AREAM and EHA will gather information on existing policy regulation and its impact on various hydrogen projects. It will be analysed to distil a comprehensive set of policy measures, which will be presented in a dedicated workshop on the involved islands to engage local decision makers. This will allow to formulate a feasible policy framework for AA islands and a timeline to put it in place and establish an AA Hydrogen Cluster of stakeholders to explore H2 deployment pathways.
Sustainability and Impact Analysis
This work package will focus on the economic analysis and societal impact of the production, distribution and use of hydrogen as sustainable fuel, taking into account its environmental aspects through all stages of development.
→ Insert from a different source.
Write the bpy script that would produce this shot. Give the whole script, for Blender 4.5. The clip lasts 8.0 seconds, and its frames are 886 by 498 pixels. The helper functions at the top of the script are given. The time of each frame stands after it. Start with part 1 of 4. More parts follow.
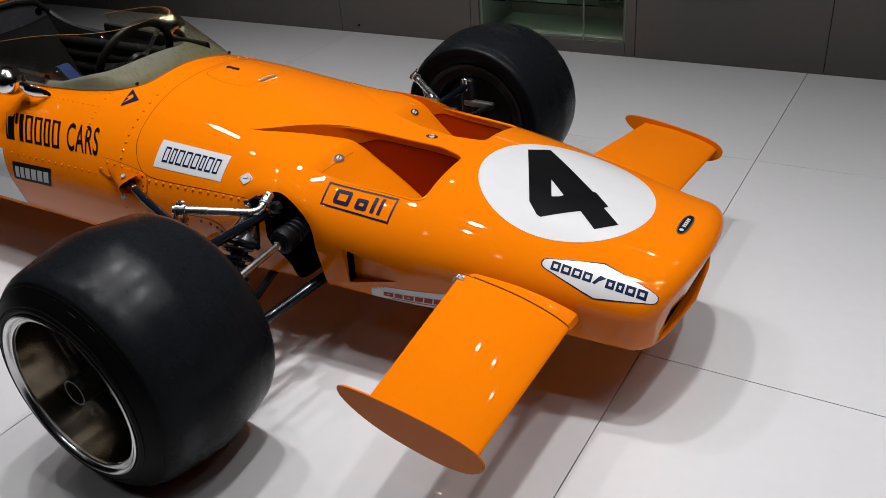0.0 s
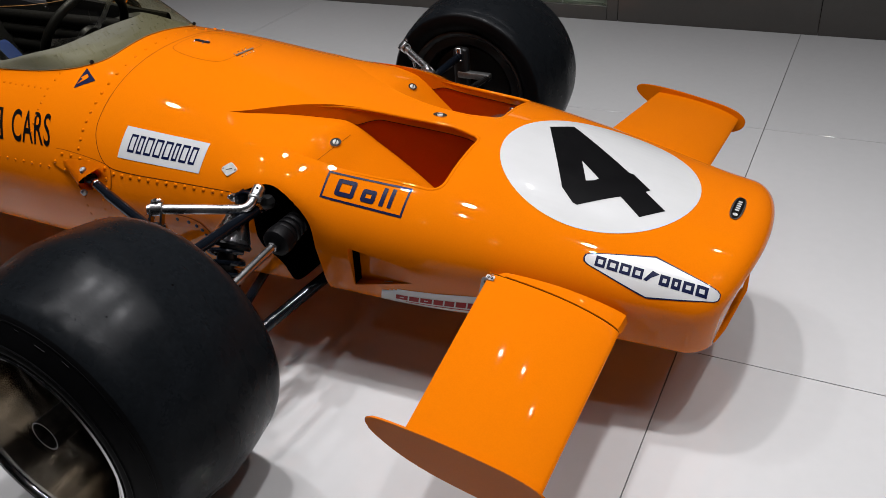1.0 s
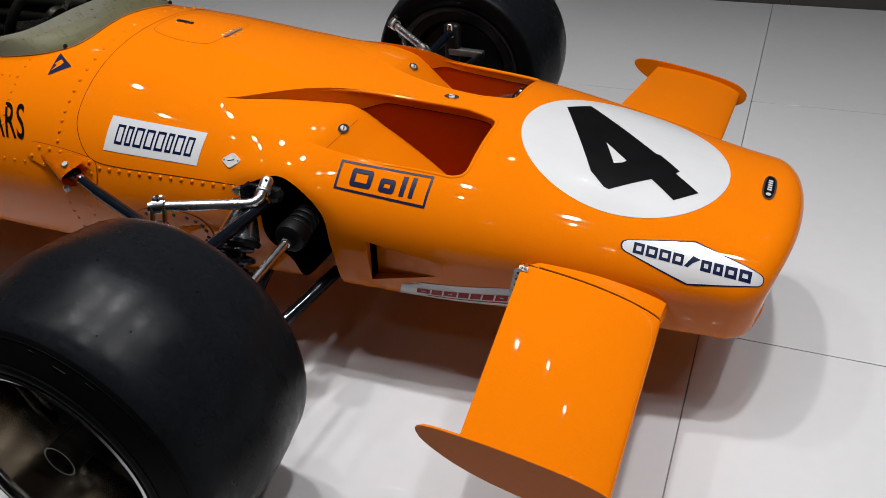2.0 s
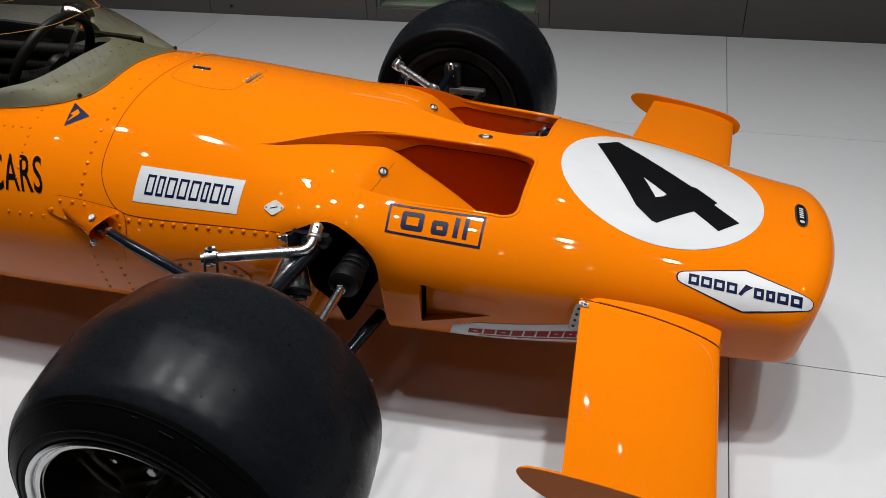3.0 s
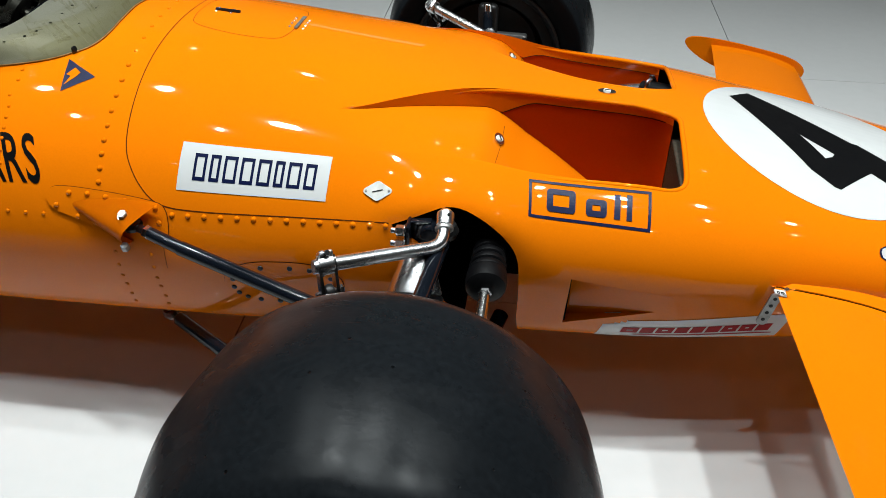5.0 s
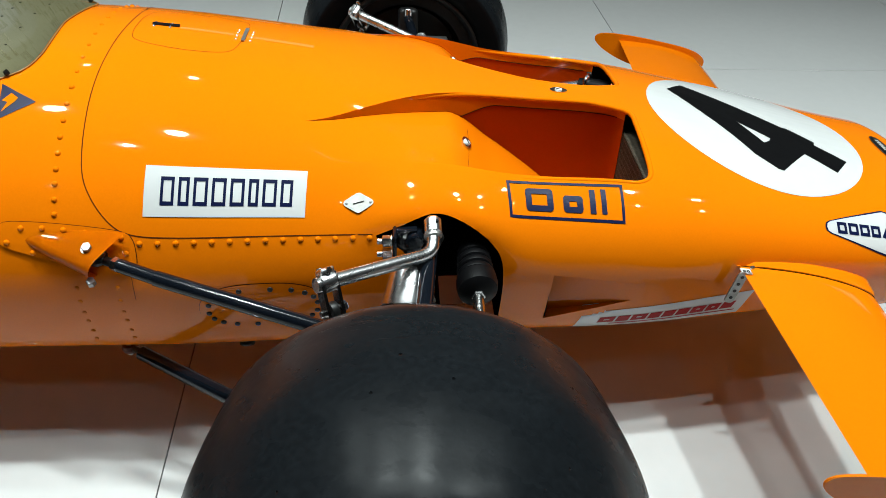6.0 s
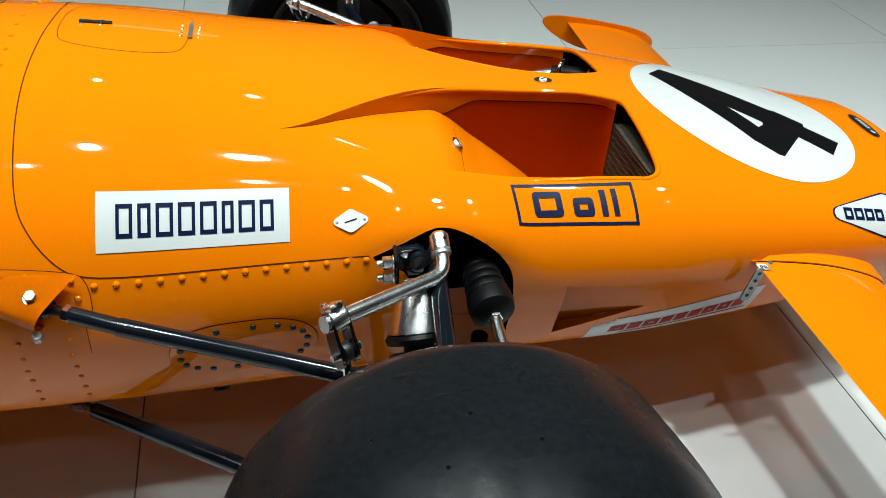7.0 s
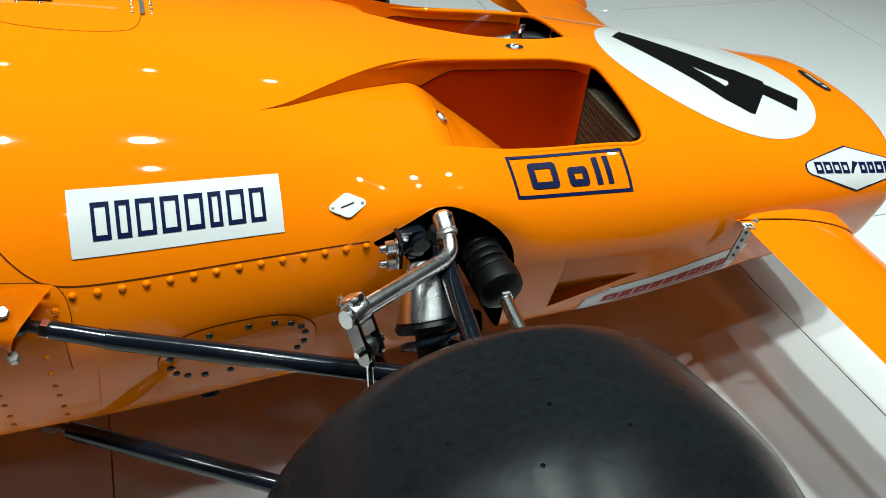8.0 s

Preferences of consumers towards hydrogen end-use technologies in the transport sector will be fundamentally different to the attitudes of local populations who face the building of hydrogen production and distribution infrastructure in their communities. This requires distinguishing between benefits to users, measured in terms of the net economic value or willingness to pay and benefits to local communities, which can be measured in terms of socioeconomic impacts.
This WP will focus on both, presenting estimates of the socio-economic impact of the implementation of the technology in isolated communities in Ireland, Portugal and Spain to relevant regional authorities and other stakeholders. Survey-based techniques will be used to assess intended behaviour and attitudes towards the proposed technology and the trade-offs individuals are willing to make between implementing the new technology as part of their sustainable transport system and money. Results will provide estimates of the net economic value for the proposed fuel in a local transportation context. The environmental impact will be studied by life cycle analysis to quantify the CO2 equivalent released in all stages of hydrogen production and use chain, and compared to conventional fuels.